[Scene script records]

>> Begin

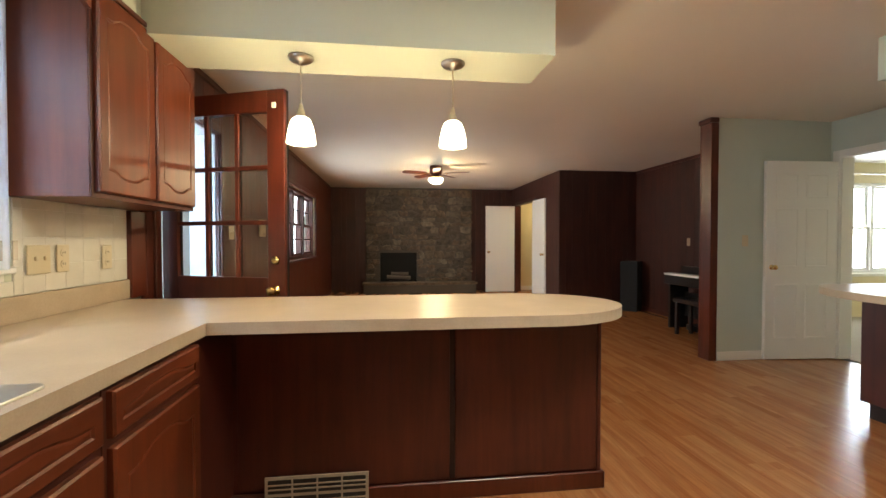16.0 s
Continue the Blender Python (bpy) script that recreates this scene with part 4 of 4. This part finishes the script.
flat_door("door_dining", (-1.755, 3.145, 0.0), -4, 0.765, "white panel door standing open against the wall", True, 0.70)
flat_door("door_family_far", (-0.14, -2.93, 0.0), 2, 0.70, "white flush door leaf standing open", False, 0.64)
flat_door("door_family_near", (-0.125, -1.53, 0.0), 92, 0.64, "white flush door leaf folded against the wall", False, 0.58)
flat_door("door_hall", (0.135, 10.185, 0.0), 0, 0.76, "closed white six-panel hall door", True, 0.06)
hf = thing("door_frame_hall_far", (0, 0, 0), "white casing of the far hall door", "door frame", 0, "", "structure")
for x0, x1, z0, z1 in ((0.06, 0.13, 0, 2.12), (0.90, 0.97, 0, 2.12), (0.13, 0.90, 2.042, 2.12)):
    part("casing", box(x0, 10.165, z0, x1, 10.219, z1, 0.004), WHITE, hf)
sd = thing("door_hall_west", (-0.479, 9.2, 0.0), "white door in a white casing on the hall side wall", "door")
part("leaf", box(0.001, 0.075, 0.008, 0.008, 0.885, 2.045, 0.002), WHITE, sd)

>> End
>> Begin

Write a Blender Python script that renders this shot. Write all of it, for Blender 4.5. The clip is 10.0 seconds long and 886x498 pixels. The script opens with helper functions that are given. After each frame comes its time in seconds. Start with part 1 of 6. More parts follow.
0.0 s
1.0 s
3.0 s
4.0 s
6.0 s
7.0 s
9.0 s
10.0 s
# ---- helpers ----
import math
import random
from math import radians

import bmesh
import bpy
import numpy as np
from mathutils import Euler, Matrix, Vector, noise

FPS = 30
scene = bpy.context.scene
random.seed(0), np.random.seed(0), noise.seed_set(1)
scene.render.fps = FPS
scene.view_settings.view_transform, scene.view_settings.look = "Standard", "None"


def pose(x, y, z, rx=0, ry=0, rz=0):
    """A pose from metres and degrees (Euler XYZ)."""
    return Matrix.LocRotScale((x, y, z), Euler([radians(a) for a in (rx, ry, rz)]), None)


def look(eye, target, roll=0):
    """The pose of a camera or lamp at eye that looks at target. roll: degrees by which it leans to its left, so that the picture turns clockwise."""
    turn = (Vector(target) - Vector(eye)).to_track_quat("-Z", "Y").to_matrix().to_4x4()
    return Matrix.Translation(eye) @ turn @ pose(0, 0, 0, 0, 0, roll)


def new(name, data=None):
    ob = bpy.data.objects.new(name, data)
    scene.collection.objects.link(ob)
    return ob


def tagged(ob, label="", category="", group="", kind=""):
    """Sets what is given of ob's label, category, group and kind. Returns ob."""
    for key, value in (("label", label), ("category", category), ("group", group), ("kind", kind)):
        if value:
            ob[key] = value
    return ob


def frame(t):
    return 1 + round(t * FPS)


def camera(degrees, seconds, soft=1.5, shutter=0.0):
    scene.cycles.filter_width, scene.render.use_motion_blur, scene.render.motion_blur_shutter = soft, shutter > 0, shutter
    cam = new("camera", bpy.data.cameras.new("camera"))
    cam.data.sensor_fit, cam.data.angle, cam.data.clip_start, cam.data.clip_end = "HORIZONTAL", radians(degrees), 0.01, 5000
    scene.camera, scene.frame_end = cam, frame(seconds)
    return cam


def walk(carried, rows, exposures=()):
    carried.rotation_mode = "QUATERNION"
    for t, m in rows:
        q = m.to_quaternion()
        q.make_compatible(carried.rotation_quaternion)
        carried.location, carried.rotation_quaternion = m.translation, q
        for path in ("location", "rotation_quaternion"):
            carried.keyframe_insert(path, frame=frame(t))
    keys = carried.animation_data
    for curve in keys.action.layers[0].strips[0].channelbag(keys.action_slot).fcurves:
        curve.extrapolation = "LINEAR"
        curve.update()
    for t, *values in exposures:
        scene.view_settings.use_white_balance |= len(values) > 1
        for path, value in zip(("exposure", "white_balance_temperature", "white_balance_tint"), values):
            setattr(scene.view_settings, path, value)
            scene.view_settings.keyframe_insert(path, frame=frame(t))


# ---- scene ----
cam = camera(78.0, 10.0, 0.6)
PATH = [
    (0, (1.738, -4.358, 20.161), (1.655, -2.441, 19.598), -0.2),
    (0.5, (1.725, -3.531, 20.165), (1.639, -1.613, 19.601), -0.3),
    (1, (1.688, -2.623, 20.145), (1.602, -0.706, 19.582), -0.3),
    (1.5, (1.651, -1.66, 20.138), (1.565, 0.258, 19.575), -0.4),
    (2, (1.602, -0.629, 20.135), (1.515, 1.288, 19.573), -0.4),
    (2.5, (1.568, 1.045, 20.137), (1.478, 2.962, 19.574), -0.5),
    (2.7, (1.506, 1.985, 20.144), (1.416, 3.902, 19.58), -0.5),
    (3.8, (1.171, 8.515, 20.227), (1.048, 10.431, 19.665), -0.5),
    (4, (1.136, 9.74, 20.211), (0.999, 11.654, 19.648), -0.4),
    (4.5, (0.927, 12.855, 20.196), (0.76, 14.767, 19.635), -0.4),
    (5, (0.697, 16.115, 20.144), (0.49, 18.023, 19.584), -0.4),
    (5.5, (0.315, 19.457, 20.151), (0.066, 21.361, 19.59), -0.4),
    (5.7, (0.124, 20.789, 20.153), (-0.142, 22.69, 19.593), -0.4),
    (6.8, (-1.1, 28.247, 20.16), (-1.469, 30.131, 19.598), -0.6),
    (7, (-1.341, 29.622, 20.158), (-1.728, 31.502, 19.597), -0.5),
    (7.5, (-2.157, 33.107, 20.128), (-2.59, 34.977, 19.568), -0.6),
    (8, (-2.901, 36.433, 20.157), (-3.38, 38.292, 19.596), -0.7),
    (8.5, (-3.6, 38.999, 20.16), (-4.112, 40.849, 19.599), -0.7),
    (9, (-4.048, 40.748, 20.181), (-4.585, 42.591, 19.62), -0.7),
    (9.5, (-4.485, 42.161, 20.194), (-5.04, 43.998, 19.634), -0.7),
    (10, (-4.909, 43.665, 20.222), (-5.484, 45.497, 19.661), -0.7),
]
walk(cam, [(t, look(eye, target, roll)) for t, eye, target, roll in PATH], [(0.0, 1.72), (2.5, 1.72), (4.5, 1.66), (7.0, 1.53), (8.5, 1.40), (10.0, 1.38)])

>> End
>> Begin

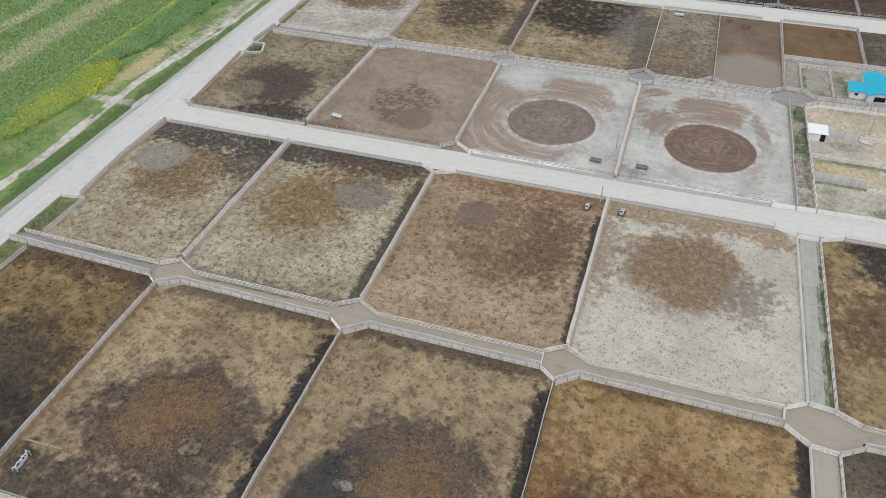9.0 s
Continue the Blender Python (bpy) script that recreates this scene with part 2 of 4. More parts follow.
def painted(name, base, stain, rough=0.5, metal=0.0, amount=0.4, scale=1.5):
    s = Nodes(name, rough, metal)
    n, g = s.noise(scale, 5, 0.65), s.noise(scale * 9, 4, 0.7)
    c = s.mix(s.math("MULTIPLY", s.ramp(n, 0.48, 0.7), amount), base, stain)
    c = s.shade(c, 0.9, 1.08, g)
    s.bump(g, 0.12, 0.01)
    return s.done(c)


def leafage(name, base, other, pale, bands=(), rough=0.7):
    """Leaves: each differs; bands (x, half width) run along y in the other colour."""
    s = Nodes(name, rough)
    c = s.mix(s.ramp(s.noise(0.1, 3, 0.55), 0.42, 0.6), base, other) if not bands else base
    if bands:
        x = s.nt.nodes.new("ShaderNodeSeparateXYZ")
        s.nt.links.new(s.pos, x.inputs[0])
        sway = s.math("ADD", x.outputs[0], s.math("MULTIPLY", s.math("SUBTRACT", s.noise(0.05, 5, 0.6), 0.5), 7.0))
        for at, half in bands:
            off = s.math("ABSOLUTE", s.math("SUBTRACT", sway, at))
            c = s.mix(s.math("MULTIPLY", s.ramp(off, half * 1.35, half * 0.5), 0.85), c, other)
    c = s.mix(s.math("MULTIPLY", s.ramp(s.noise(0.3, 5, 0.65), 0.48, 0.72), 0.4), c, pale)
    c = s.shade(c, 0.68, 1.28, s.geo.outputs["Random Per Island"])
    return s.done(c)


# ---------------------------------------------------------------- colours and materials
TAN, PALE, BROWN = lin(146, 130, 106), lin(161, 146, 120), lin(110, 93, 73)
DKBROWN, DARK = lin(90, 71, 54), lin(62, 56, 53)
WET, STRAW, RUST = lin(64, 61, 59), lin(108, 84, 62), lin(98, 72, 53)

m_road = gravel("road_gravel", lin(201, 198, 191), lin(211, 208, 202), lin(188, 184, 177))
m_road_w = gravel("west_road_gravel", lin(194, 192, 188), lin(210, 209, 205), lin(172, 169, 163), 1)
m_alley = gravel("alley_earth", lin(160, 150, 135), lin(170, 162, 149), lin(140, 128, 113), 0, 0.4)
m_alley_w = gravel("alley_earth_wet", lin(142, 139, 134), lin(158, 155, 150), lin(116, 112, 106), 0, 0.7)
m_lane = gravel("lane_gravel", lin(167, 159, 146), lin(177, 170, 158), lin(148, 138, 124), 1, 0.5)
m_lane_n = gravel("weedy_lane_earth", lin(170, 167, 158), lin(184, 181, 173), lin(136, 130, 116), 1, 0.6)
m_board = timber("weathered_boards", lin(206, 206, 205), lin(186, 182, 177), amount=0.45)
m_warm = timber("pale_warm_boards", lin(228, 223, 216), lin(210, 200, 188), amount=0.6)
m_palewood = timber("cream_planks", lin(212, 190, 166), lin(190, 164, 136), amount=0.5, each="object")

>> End

§ Objective
Select and copy every line from the records that includes the word "values".

§ Output for this exercise
    for t, *values in exposures:
        scene.view_settings.use_white_balance |= len(values) > 1
        for path, value in zip(("exposure", "white_balance_temperature", "white_balance_tint"), values):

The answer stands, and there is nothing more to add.